Given instruction>
Everything in the listing should be restated word for word.

Material>
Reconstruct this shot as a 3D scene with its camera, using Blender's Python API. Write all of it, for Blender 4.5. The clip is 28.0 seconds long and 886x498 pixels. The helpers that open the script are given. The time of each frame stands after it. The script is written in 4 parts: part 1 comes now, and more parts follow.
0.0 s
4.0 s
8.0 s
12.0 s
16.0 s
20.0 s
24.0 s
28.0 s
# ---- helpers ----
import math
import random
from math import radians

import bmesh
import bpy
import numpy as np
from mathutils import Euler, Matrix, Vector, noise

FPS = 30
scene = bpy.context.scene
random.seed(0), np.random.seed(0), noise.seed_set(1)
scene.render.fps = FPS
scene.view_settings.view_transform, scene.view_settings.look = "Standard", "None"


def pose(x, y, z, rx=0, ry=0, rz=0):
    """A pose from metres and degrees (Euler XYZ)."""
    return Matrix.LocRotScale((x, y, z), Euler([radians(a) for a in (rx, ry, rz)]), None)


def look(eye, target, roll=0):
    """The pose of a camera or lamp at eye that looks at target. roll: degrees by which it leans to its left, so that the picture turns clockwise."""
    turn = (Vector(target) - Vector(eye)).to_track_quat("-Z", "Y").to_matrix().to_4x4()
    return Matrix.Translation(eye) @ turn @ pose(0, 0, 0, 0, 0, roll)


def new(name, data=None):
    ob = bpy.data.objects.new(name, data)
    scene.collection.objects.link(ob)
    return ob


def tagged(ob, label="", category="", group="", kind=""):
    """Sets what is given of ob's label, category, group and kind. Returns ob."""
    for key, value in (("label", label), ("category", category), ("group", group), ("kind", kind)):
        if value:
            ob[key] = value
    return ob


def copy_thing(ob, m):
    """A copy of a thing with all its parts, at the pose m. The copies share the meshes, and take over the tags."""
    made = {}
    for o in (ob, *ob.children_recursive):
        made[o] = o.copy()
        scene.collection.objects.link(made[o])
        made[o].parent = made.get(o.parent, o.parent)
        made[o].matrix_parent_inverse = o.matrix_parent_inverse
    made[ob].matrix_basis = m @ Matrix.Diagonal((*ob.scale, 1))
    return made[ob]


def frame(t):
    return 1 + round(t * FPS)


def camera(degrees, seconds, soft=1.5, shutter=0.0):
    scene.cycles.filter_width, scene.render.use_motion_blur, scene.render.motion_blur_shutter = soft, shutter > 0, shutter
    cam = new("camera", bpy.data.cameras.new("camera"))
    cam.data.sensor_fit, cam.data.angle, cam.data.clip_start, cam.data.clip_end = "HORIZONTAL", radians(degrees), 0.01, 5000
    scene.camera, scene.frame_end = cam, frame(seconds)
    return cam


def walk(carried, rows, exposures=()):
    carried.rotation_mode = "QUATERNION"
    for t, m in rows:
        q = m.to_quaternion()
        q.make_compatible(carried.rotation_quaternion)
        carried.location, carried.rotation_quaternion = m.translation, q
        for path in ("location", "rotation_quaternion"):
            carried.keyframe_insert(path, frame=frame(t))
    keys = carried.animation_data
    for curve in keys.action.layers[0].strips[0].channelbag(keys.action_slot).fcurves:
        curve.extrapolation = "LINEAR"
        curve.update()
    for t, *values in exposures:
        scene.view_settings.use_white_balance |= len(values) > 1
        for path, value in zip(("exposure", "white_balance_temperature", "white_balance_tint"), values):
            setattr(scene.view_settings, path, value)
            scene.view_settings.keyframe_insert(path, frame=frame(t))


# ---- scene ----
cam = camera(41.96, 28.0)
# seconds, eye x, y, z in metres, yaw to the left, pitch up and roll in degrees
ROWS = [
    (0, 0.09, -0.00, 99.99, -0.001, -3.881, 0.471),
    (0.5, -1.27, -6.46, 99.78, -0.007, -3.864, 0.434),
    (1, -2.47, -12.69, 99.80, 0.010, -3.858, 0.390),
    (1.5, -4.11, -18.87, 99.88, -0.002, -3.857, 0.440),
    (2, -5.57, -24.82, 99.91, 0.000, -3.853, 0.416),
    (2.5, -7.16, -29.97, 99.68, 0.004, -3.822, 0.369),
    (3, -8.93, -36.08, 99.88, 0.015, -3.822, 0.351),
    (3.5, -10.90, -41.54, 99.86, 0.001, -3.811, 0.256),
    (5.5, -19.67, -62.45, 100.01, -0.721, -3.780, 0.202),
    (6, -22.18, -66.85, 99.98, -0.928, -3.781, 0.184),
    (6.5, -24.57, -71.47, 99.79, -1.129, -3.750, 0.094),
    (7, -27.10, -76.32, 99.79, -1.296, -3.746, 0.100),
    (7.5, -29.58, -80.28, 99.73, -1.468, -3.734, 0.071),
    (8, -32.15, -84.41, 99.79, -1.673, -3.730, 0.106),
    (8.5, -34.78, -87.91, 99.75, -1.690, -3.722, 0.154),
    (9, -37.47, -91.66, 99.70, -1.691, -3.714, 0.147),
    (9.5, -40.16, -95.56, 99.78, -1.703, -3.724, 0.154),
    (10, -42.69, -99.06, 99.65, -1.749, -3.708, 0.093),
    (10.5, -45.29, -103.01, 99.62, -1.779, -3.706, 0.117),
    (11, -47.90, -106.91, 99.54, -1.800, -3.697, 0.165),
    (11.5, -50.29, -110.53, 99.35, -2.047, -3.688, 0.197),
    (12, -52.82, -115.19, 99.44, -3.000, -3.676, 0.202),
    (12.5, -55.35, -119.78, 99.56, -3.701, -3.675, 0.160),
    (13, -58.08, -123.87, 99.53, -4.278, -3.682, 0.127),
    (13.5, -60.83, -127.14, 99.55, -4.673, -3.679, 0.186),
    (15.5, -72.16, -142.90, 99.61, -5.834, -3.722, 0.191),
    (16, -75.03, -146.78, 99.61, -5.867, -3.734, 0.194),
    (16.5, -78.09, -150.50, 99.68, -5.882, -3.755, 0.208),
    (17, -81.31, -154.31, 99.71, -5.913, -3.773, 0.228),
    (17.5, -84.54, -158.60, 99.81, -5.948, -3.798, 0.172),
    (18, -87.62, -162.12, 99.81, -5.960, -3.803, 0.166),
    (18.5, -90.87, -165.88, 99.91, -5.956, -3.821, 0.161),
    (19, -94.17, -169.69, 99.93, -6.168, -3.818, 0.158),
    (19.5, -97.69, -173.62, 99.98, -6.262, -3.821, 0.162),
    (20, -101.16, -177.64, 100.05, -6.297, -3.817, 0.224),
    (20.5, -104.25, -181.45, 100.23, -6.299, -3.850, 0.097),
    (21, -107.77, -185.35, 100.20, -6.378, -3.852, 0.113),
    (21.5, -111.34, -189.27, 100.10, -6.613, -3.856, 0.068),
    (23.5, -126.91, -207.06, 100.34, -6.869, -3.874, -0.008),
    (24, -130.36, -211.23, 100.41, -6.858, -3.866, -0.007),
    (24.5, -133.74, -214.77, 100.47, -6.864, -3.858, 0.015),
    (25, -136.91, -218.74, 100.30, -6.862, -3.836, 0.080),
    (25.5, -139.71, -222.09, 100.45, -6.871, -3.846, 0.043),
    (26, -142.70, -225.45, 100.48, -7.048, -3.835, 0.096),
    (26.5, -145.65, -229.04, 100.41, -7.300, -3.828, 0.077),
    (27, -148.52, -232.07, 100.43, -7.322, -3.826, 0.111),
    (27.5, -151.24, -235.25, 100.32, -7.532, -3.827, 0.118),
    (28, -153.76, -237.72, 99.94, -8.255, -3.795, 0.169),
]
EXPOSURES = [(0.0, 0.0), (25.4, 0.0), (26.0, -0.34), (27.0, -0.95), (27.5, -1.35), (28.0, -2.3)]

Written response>
Reconstruct this shot as a 3D scene with its camera, using Blender's Python API. Write all of it, for Blender 4.5. The clip is 28.0 seconds long and 886x498 pixels. The helpers that open the script are given. The time of each frame stands after it. The script is written in 4 parts: part 1 comes now, and more parts follow.
0.0 s
4.0 s
8.0 s
12.0 s
16.0 s
20.0 s
24.0 s
28.0 s
# ---- helpers ----
import math
import random
from math import radians

import bmesh
import bpy
import numpy as np
from mathutils import Euler, Matrix, Vector, noise

FPS = 30
scene = bpy.context.scene
random.seed(0), np.random.seed(0), noise.seed_set(1)
scene.render.fps = FPS
scene.view_settings.view_transform, scene.view_settings.look = "Standard", "None"


def pose(x, y, z, rx=0, ry=0, rz=0):
    """A pose from metres and degrees (Euler XYZ)."""
    return Matrix.LocRotScale((x, y, z), Euler([radians(a) for a in (rx, ry, rz)]), None)


def look(eye, target, roll=0):
    """The pose of a camera or lamp at eye that looks at target. roll: degrees by which it leans to its left, so that the picture turns clockwise."""
    turn = (Vector(target) - Vector(eye)).to_track_quat("-Z", "Y").to_matrix().to_4x4()
    return Matrix.Translation(eye) @ turn @ pose(0, 0, 0, 0, 0, roll)


def new(name, data=None):
    ob = bpy.data.objects.new(name, data)
    scene.collection.objects.link(ob)
    return ob


def tagged(ob, label="", category="", group="", kind=""):
    """Sets what is given of ob's label, category, group and kind. Returns ob."""
    for key, value in (("label", label), ("category", category), ("group", group), ("kind", kind)):
        if value:
            ob[key] = value
    return ob


def copy_thing(ob, m):
    """A copy of a thing with all its parts, at the pose m. The copies share the meshes, and take over the tags."""
    made = {}
    for o in (ob, *ob.children_recursive):
        made[o] = o.copy()
        scene.collection.objects.link(made[o])
        made[o].parent = made.get(o.parent, o.parent)
        made[o].matrix_parent_inverse = o.matrix_parent_inverse
    made[ob].matrix_basis = m @ Matrix.Diagonal((*ob.scale, 1))
    return made[ob]


def frame(t):
    return 1 + round(t * FPS)


def camera(degrees, seconds, soft=1.5, shutter=0.0):
    scene.cycles.filter_width, scene.render.use_motion_blur, scene.render.motion_blur_shutter = soft, shutter > 0, shutter
    cam = new("camera", bpy.data.cameras.new("camera"))
    cam.data.sensor_fit, cam.data.angle, cam.data.clip_start, cam.data.clip_end = "HORIZONTAL", radians(degrees), 0.01, 5000
    scene.camera, scene.frame_end = cam, frame(seconds)
    return cam


def walk(carried, rows, exposures=()):
    carried.rotation_mode = "QUATERNION"
    for t, m in rows:
        q = m.to_quaternion()
        q.make_compatible(carried.rotation_quaternion)
        carried.location, carried.rotation_quaternion = m.translation, q
        for path in ("location", "rotation_quaternion"):
            carried.keyframe_insert(path, frame=frame(t))
    keys = carried.animation_data
    for curve in keys.action.layers[0].strips[0].channelbag(keys.action_slot).fcurves:
        curve.extrapolation = "LINEAR"
        curve.update()
    for t, *values in exposures:
        scene.view_settings.use_white_balance |= len(values) > 1
        for path, value in zip(("exposure", "white_balance_temperature", "white_balance_tint"), values):
            setattr(scene.view_settings, path, value)
            scene.view_settings.keyframe_insert(path, frame=frame(t))


# ---- scene ----
cam = camera(41.96, 28.0)
# seconds, eye x, y, z in metres, yaw to the left, pitch up and roll in degrees
ROWS = [
    (0, 0.09, -0.00, 99.99, -0.001, -3.881, 0.471),
    (0.5, -1.27, -6.46, 99.78, -0.007, -3.864, 0.434),
    (1, -2.47, -12.69, 99.80, 0.010, -3.858, 0.390),
    (1.5, -4.11, -18.87, 99.88, -0.002, -3.857, 0.440),
    (2, -5.57, -24.82, 99.91, 0.000, -3.853, 0.416),
    (2.5, -7.16, -29.97, 99.68, 0.004, -3.822, 0.369),
    (3, -8.93, -36.08, 99.88, 0.015, -3.822, 0.351),
    (3.5, -10.90, -41.54, 99.86, 0.001, -3.811, 0.256),
    (5.5, -19.67, -62.45, 100.01, -0.721, -3.780, 0.202),
    (6, -22.18, -66.85, 99.98, -0.928, -3.781, 0.184),
    (6.5, -24.57, -71.47, 99.79, -1.129, -3.750, 0.094),
    (7, -27.10, -76.32, 99.79, -1.296, -3.746, 0.100),
    (7.5, -29.58, -80.28, 99.73, -1.468, -3.734, 0.071),
    (8, -32.15, -84.41, 99.79, -1.673, -3.730, 0.106),
    (8.5, -34.78, -87.91, 99.75, -1.690, -3.722, 0.154),
    (9, -37.47, -91.66, 99.70, -1.691, -3.714, 0.147),
    (9.5, -40.16, -95.56, 99.78, -1.703, -3.724, 0.154),
    (10, -42.69, -99.06, 99.65, -1.749, -3.708, 0.093),
    (10.5, -45.29, -103.01, 99.62, -1.779, -3.706, 0.117),
    (11, -47.90, -106.91, 99.54, -1.800, -3.697, 0.165),
    (11.5, -50.29, -110.53, 99.35, -2.047, -3.688, 0.197),
    (12, -52.82, -115.19, 99.44, -3.000, -3.676, 0.202),
    (12.5, -55.35, -119.78, 99.56, -3.701, -3.675, 0.160),
    (13, -58.08, -123.87, 99.53, -4.278, -3.682, 0.127),
    (13.5, -60.83, -127.14, 99.55, -4.673, -3.679, 0.186),
    (15.5, -72.16, -142.90, 99.61, -5.834, -3.722, 0.191),
    (16, -75.03, -146.78, 99.61, -5.867, -3.734, 0.194),
    (16.5, -78.09, -150.50, 99.68, -5.882, -3.755, 0.208),
    (17, -81.31, -154.31, 99.71, -5.913, -3.773, 0.228),
    (17.5, -84.54, -158.60, 99.81, -5.948, -3.798, 0.172),
    (18, -87.62, -162.12, 99.81, -5.960, -3.803, 0.166),
    (18.5, -90.87, -165.88, 99.91, -5.956, -3.821, 0.161),
    (19, -94.17, -169.69, 99.93, -6.168, -3.818, 0.158),
    (19.5, -97.69, -173.62, 99.98, -6.262, -3.821, 0.162),
    (20, -101.16, -177.64, 100.05, -6.297, -3.817, 0.224),
    (20.5, -104.25, -181.45, 100.23, -6.299, -3.850, 0.097),
    (21, -107.77, -185.35, 100.20, -6.378, -3.852, 0.113),
    (21.5, -111.34, -189.27, 100.10, -6.613, -3.856, 0.068),
    (23.5, -126.91, -207.06, 100.34, -6.869, -3.874, -0.008),
    (24, -130.36, -211.23, 100.41, -6.858, -3.866, -0.007),
    (24.5, -133.74, -214.77, 100.47, -6.864, -3.858, 0.015),
    (25, -136.91, -218.74, 100.30, -6.862, -3.836, 0.080),
    (25.5, -139.71, -222.09, 100.45, -6.871, -3.846, 0.043),
    (26, -142.70, -225.45, 100.48, -7.048, -3.835, 0.096),
    (26.5, -145.65, -229.04, 100.41, -7.300, -3.828, 0.077),
    (27, -148.52, -232.07, 100.43, -7.322, -3.826, 0.111),
    (27.5, -151.24, -235.25, 100.32, -7.532, -3.827, 0.118),
    (28, -153.76, -237.72, 99.94, -8.255, -3.795, 0.169),
]
EXPOSURES = [(0.0, 0.0), (25.4, 0.0), (26.0, -0.34), (27.0, -0.95), (27.5, -1.35), (28.0, -2.3)]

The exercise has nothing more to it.